Minutes after Georgia's 44-21 trampling of Tennessee on Oct. 10, Volunteers quarterback Jarrett Guarantano was asked about a Bulldogs defense that created three second-half turnovers that ignited their 27-0 run after halftime.
The Bulldogs were 3-0 at that point, having allowed just three offensive touchdowns.
"Everybody knows how good the Georgia defense is," Guarantano said. "Every single person who watches college football knows that they have the best defense in college football. We knew that, too."
Georgia led the nation in scoring defense last season, yielding 12.6 points per game, and eight starters returned from that unit. The Bulldogs still have an impressive defense entering Friday's Chick-fil-A Peach Bowl against Cincinnati, but nobody is referring to Georgia as the best in the country.
Not after multiple injuries involving key players, and certainly not after surrendering 85 points to Alabama and Florida, the two programs responsible for keeping the Bulldogs out of a fourth consecutive Southeastern Conference championship game.
"I think we did a pretty good job this season," junior strong safety Christopher Smith said. "Although things didn't go how we wanted all the time, we got better every week. Even though we didn't get the end result we wanted this year, I feel like if we win this game, going into next year we'll have a lot of confidence for a lot of guys.
"This is very important for our team and us going into the future."
Georgia announced Wednesday that the Bulldogs would be wearing black jerseys for a second time this season.
Blanketing the undefeated Bearcats would certainly be a positive final statement for this year's Georgia defense, but it won't erase the painful performances against Crimson Tide quarterback Mac Jones and Gators quarterback Kyle Trask. The Heisman Trophy finalists combined to complete 54 of 75 passes for 891 yards against the Bulldogs, compiling eight touchdowns against just two interceptions.
Redshirt junior cornerback Eric Stokes provided Georgia a rare defensive highlight by intercepting Trask and giving the Bulldogs a brief 21-14 lead early in the second quarter in Jacksonville, but Stokes has elected to opt out of the Peach Bowl to focus on the NFL draft.
Defenders coming and going has been a theme this season for second-year coordinator Dan Lanning, who hasn't had senior safety Richard LeCounte III since a Halloween motorcycle crash after the team returned from a 14-3 triumph at Kentucky resulted in a concussion. Junior nose tackle Jordan Davis suffered an elbow injury in Lexington that sidelined him for more than a month, and senior inside linebacker Monty Rice sustained a foot injury at Alabama on Oct. 17 that limited him the rest of the season. Rice also has elected to sit out the Peach Bowl.
"The one thing that's been an adapting piece for us is the multiplicity of each week not knowing necessarily who you have," Lanning said. "You probably ask guys to know more positions. In turn, that's going to create a little bit more simplicity on one side of the ball. If you have to learn multiple positions and be able to do multiple things, you need to shrink your package to be able to adapt to that.

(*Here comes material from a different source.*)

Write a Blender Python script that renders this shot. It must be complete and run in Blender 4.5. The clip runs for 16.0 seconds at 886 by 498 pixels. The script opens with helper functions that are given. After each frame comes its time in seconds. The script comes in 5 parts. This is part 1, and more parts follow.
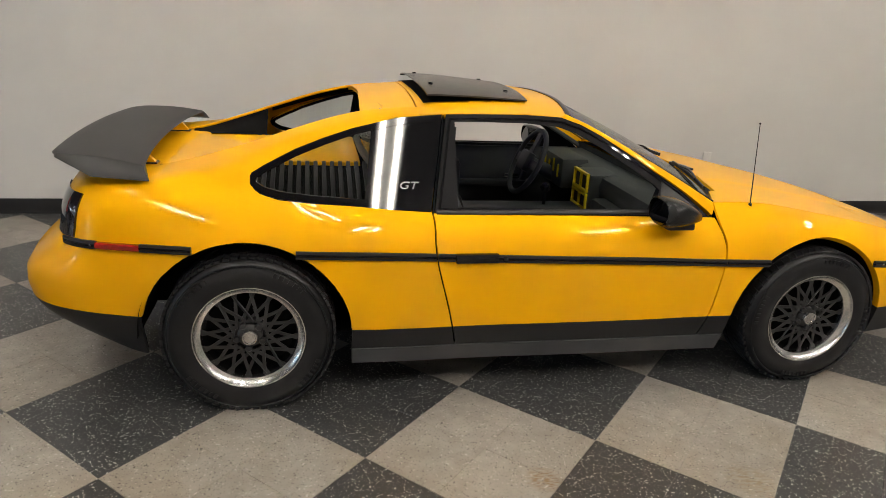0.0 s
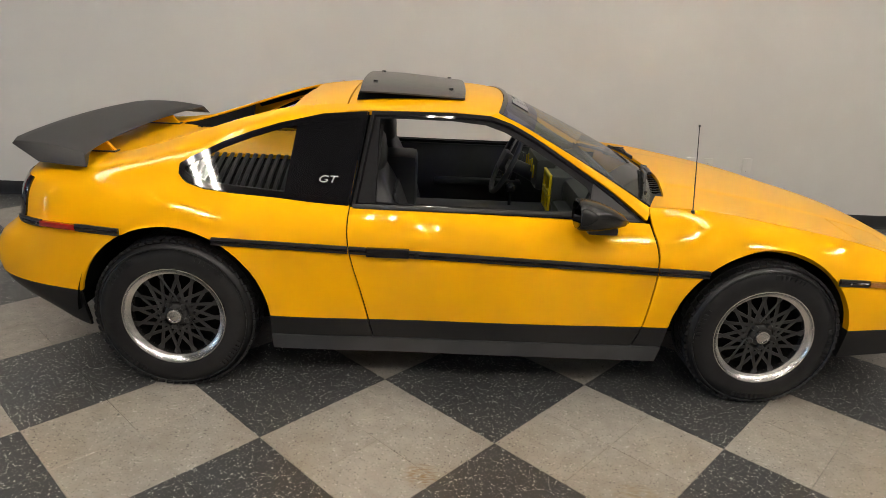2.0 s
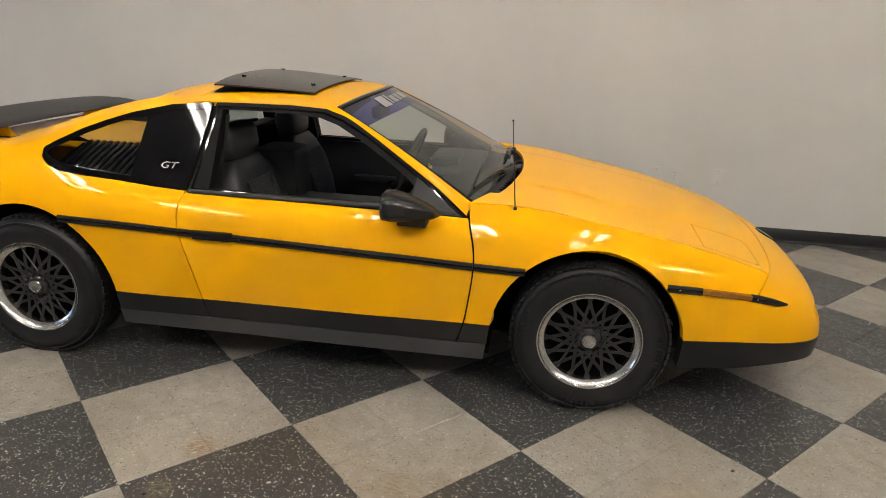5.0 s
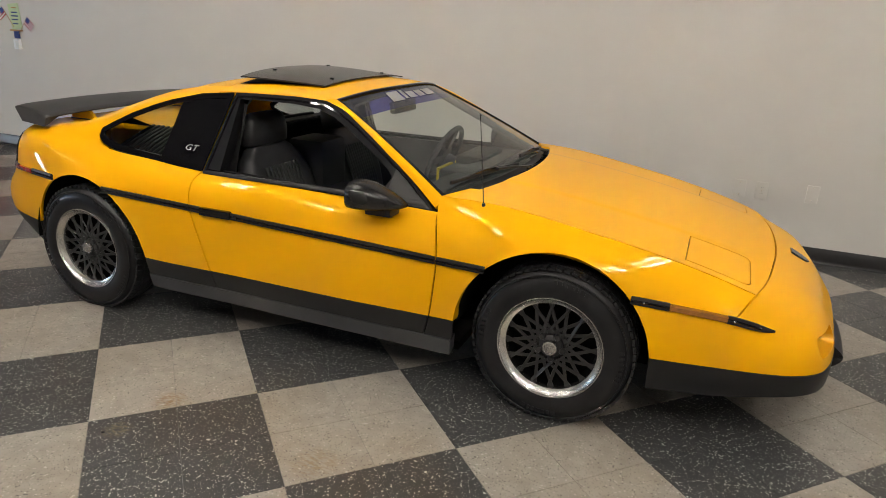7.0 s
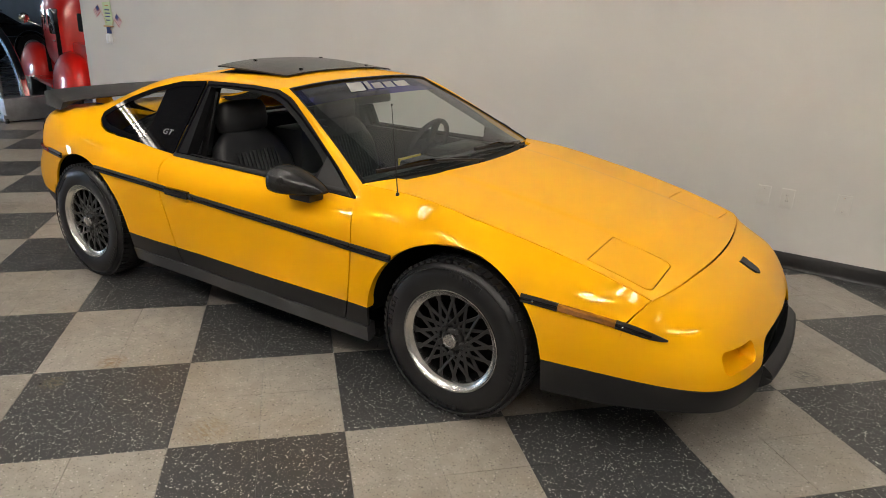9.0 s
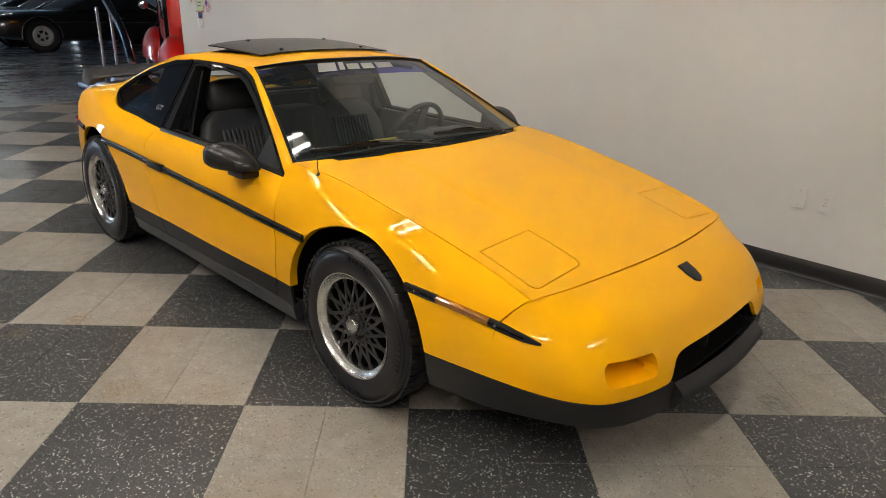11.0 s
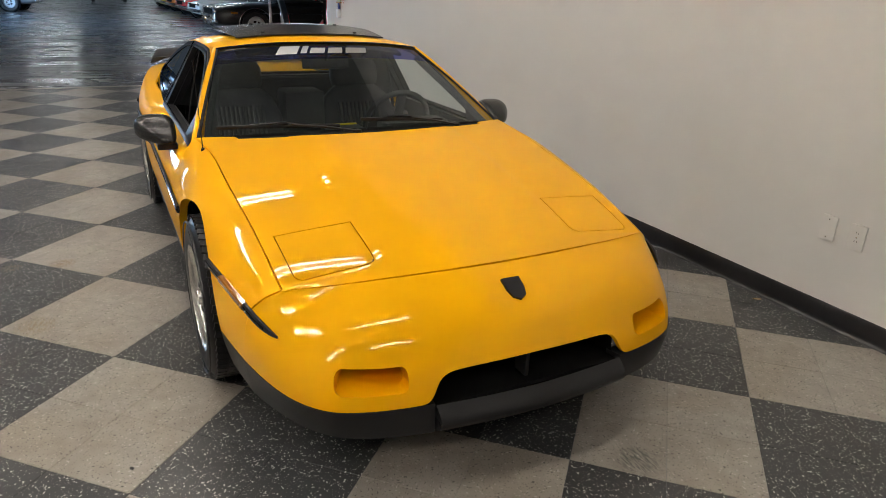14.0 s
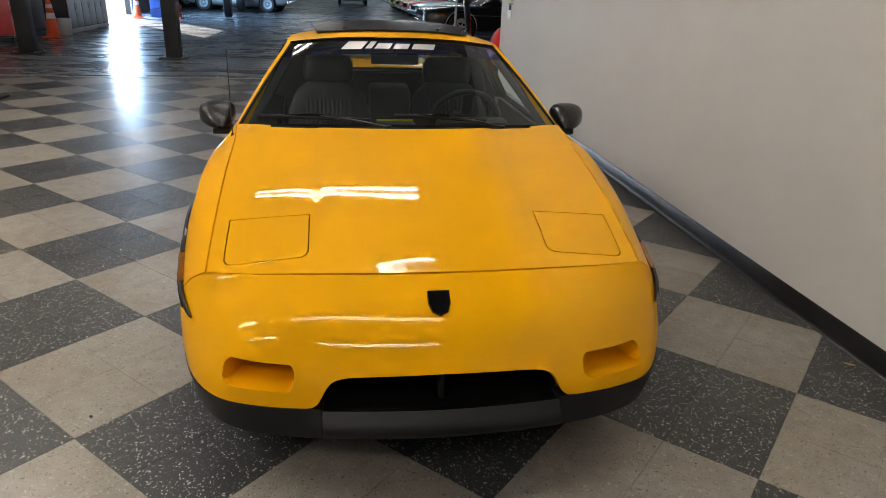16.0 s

"I think our guys have done a really good job of getting prepared to play every Saturday despite every once in a while finding out you're not going to get to play. We've focused on technique and fundamentals more than anything, and I think we've tackled really well this year. Our guys have embraced that throughout practice."
Georgia will enter Atlanta's Mercedes-Benz Stadium having allowed 19.9 points and 322.8 yards per game, ranking a close second in the SEC to Alabama (19.5) and Texas A&M (316.6) in those categories this season.
The improved health of Davis up front has been cause for excitement this week — "He makes it a world easier for me the way he eats up those double-teams," sophomore inside linebacker Nakobi Dean said — but only Friday's showdown will reveal whether Bulldogs defenders will have embraced this one last challenge.
"I would like to say that we could go out there and dominate as a defense — don't even let them get by the 50," senior defensive end Malik Herring said. "We would like to have an unstoppable game."